* [Description of the task]: Your task is to copy the listing exactly, with the pictures left out.
# START OF Recorded information
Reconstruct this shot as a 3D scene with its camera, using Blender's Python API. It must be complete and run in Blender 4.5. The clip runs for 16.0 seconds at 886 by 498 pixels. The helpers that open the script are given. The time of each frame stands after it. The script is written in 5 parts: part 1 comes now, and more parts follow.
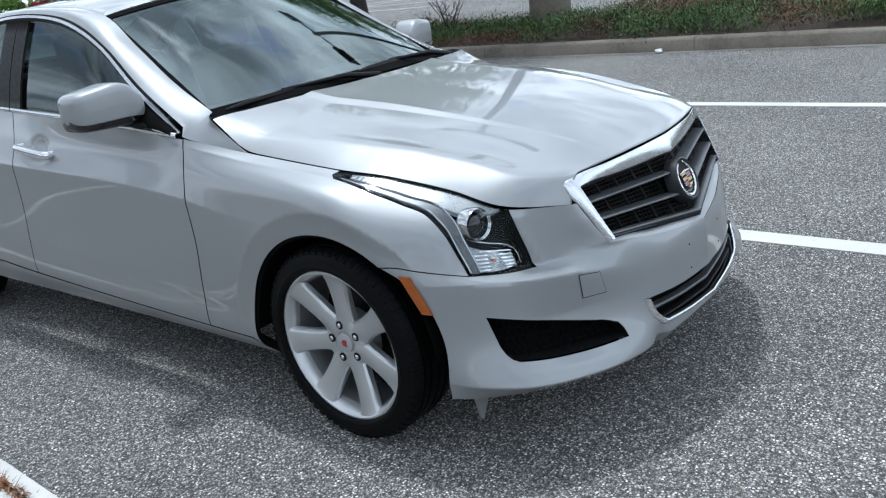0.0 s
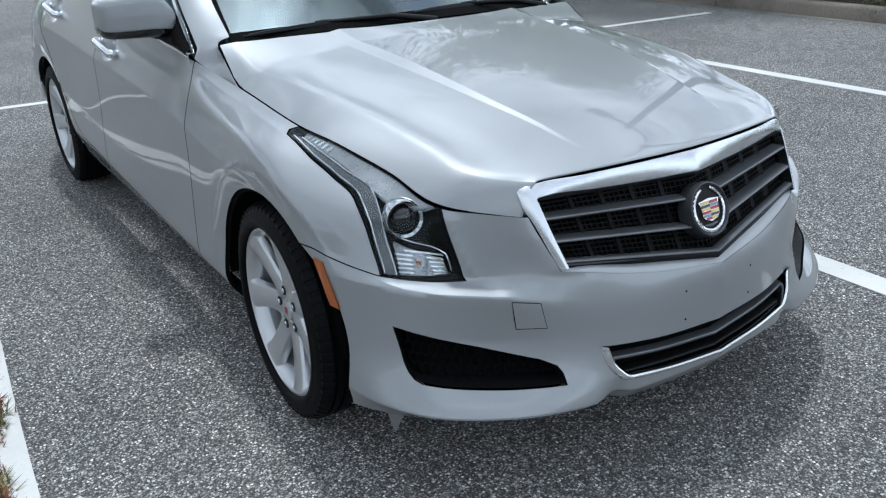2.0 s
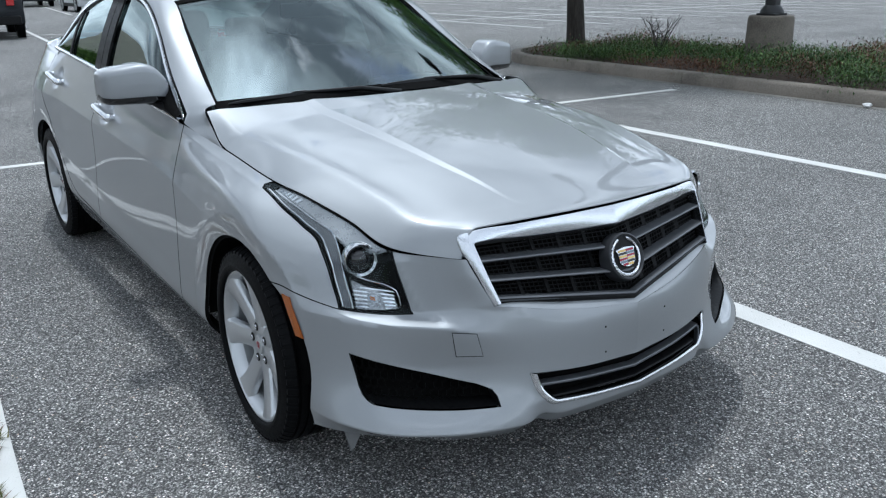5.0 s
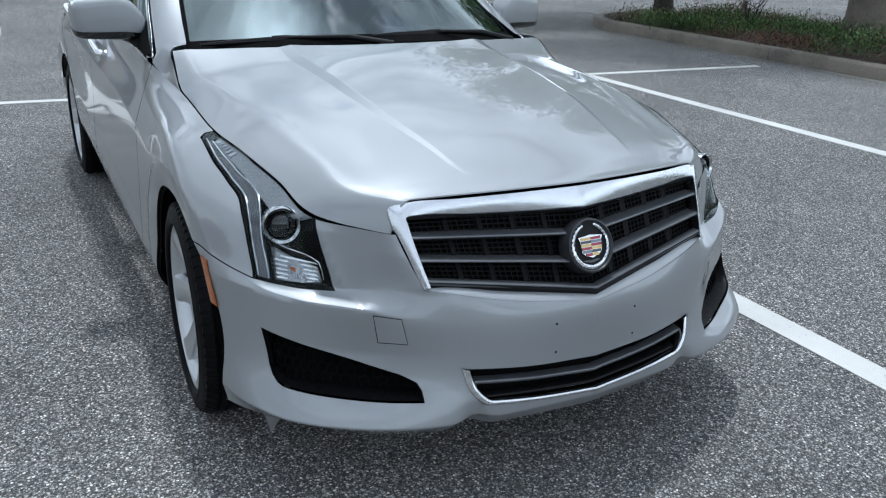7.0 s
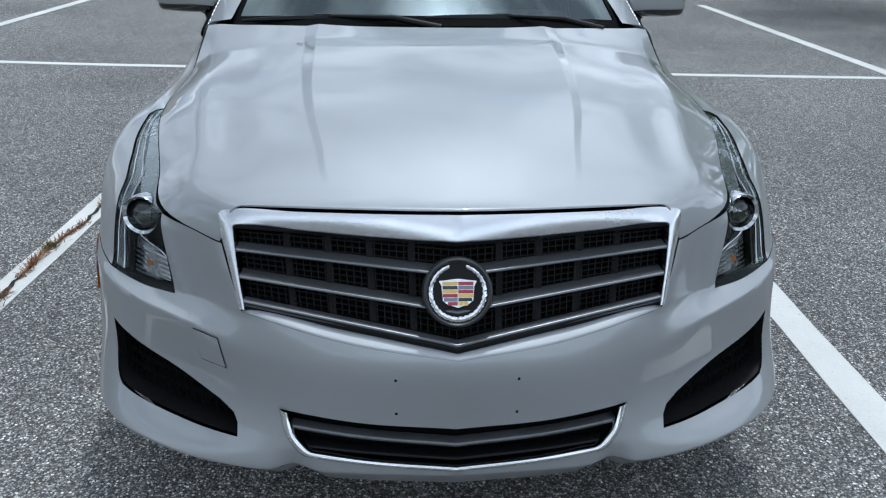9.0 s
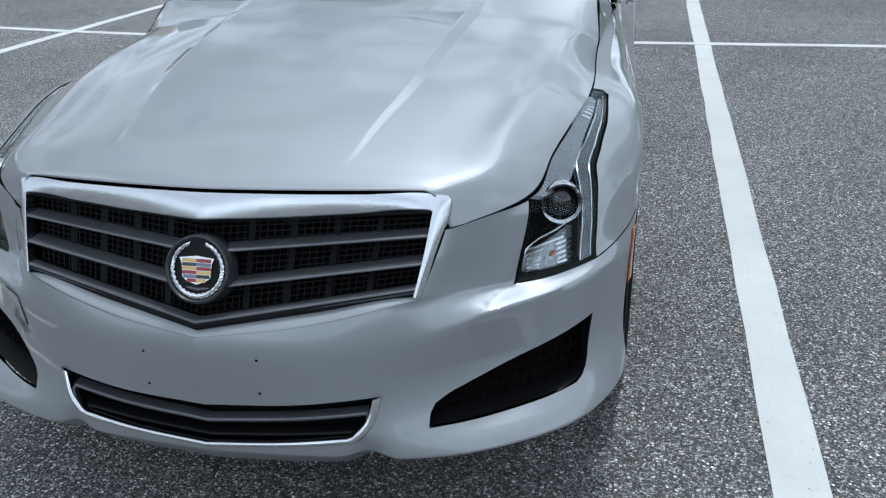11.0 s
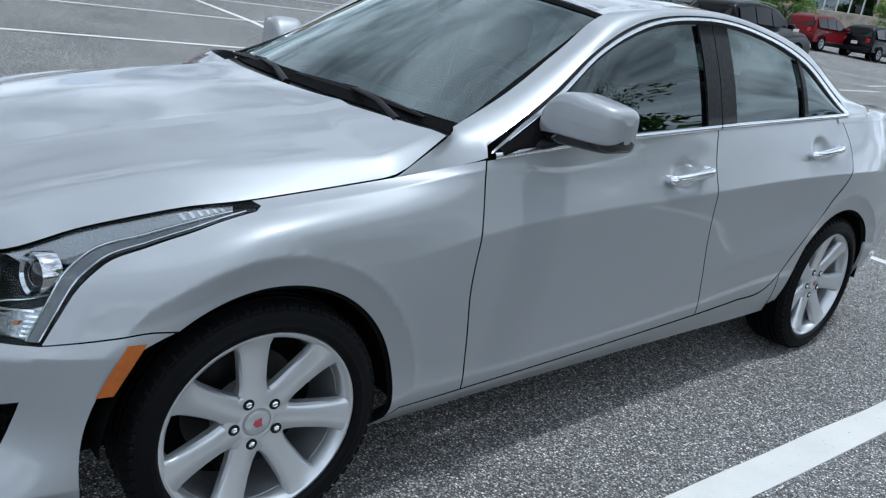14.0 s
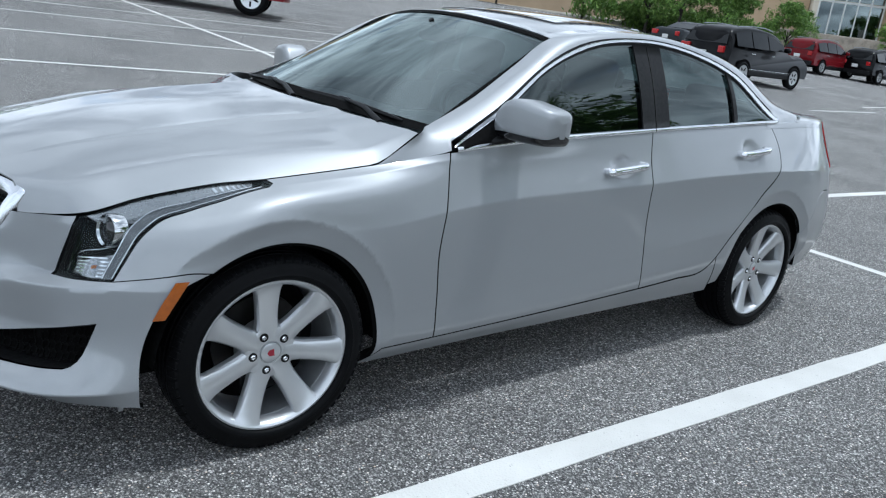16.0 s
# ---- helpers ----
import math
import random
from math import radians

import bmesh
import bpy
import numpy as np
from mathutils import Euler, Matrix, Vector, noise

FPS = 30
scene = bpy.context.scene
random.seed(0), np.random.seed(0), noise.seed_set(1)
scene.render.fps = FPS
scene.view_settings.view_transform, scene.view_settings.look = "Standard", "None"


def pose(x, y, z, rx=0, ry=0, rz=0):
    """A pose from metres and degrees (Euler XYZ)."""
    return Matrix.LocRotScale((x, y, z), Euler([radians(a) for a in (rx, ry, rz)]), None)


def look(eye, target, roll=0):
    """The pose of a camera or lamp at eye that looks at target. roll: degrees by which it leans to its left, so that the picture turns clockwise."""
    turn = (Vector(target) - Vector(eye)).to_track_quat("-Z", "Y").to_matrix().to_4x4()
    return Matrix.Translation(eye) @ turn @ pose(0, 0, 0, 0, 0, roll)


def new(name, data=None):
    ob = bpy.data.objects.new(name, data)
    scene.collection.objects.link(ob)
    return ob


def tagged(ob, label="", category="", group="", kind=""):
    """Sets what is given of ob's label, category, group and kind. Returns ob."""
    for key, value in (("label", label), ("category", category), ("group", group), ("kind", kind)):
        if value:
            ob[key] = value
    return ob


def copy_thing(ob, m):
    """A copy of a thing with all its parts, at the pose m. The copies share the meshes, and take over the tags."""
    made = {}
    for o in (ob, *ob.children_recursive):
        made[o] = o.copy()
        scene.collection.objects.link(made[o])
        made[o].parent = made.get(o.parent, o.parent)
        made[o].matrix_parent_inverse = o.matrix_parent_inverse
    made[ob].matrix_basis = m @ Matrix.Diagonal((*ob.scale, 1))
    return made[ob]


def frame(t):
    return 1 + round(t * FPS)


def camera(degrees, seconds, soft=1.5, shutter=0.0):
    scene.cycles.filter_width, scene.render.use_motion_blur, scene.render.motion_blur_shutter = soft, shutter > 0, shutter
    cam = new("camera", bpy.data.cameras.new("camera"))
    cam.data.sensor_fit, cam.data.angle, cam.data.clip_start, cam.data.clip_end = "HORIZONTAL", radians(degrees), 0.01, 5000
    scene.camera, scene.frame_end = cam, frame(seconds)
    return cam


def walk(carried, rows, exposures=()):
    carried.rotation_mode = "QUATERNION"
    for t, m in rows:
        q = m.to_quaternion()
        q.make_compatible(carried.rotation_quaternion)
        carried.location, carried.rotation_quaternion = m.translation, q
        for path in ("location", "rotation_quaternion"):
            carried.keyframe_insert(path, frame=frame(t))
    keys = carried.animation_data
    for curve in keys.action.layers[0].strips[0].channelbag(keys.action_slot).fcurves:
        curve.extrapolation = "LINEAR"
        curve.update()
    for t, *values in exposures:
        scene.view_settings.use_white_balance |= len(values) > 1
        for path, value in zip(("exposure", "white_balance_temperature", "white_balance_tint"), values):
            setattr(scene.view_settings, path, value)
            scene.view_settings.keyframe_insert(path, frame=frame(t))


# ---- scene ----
# END OF Recorded information
* [Written answer]:
Reconstruct this shot as a 3D scene with its camera, using Blender's Python API. It must be complete and run in Blender 4.5. The clip runs for 16.0 seconds at 886 by 498 pixels. The helpers that open the script are given. The time of each frame stands after it. The script is written in 5 parts: part 1 comes now, and more parts follow.
0.0 s
2.0 s
5.0 s
7.0 s
9.0 s
11.0 s
14.0 s
16.0 s
# ---- helpers ----
import math
import random
from math import radians

import bmesh
import bpy
import numpy as np
from mathutils import Euler, Matrix, Vector, noise

FPS = 30
scene = bpy.context.scene
random.seed(0), np.random.seed(0), noise.seed_set(1)
scene.render.fps = FPS
scene.view_settings.view_transform, scene.view_settings.look = "Standard", "None"


def pose(x, y, z, rx=0, ry=0, rz=0):
    """A pose from metres and degrees (Euler XYZ)."""
    return Matrix.LocRotScale((x, y, z), Euler([radians(a) for a in (rx, ry, rz)]), None)


def look(eye, target, roll=0):
    """The pose of a camera or lamp at eye that looks at target. roll: degrees by which it leans to its left, so that the picture turns clockwise."""
    turn = (Vector(target) - Vector(eye)).to_track_quat("-Z", "Y").to_matrix().to_4x4()
    return Matrix.Translation(eye) @ turn @ pose(0, 0, 0, 0, 0, roll)


def new(name, data=None):
    ob = bpy.data.objects.new(name, data)
    scene.collection.objects.link(ob)
    return ob


def tagged(ob, label="", category="", group="", kind=""):
    """Sets what is given of ob's label, category, group and kind. Returns ob."""
    for key, value in (("label", label), ("category", category), ("group", group), ("kind", kind)):
        if value:
            ob[key] = value
    return ob


def copy_thing(ob, m):
    """A copy of a thing with all its parts, at the pose m. The copies share the meshes, and take over the tags."""
    made = {}
    for o in (ob, *ob.children_recursive):
        made[o] = o.copy()
        scene.collection.objects.link(made[o])
        made[o].parent = made.get(o.parent, o.parent)
        made[o].matrix_parent_inverse = o.matrix_parent_inverse
    made[ob].matrix_basis = m @ Matrix.Diagonal((*ob.scale, 1))
    return made[ob]


def frame(t):
    return 1 + round(t * FPS)


def camera(degrees, seconds, soft=1.5, shutter=0.0):
    scene.cycles.filter_width, scene.render.use_motion_blur, scene.render.motion_blur_shutter = soft, shutter > 0, shutter
    cam = new("camera", bpy.data.cameras.new("camera"))
    cam.data.sensor_fit, cam.data.angle, cam.data.clip_start, cam.data.clip_end = "HORIZONTAL", radians(degrees), 0.01, 5000
    scene.camera, scene.frame_end = cam, frame(seconds)
    return cam


def walk(carried, rows, exposures=()):
    carried.rotation_mode = "QUATERNION"
    for t, m in rows:
        q = m.to_quaternion()
        q.make_compatible(carried.rotation_quaternion)
        carried.location, carried.rotation_quaternion = m.translation, q
        for path in ("location", "rotation_quaternion"):
            carried.keyframe_insert(path, frame=frame(t))
    keys = carried.animation_data
    for curve in keys.action.layers[0].strips[0].channelbag(keys.action_slot).fcurves:
        curve.extrapolation = "LINEAR"
        curve.update()
    for t, *values in exposures:
        scene.view_settings.use_white_balance |= len(values) > 1
        for path, value in zip(("exposure", "white_balance_temperature", "white_balance_tint"), values):
            setattr(scene.view_settings, path, value)
            scene.view_settings.keyframe_insert(path, frame=frame(t))


# ---- scene ----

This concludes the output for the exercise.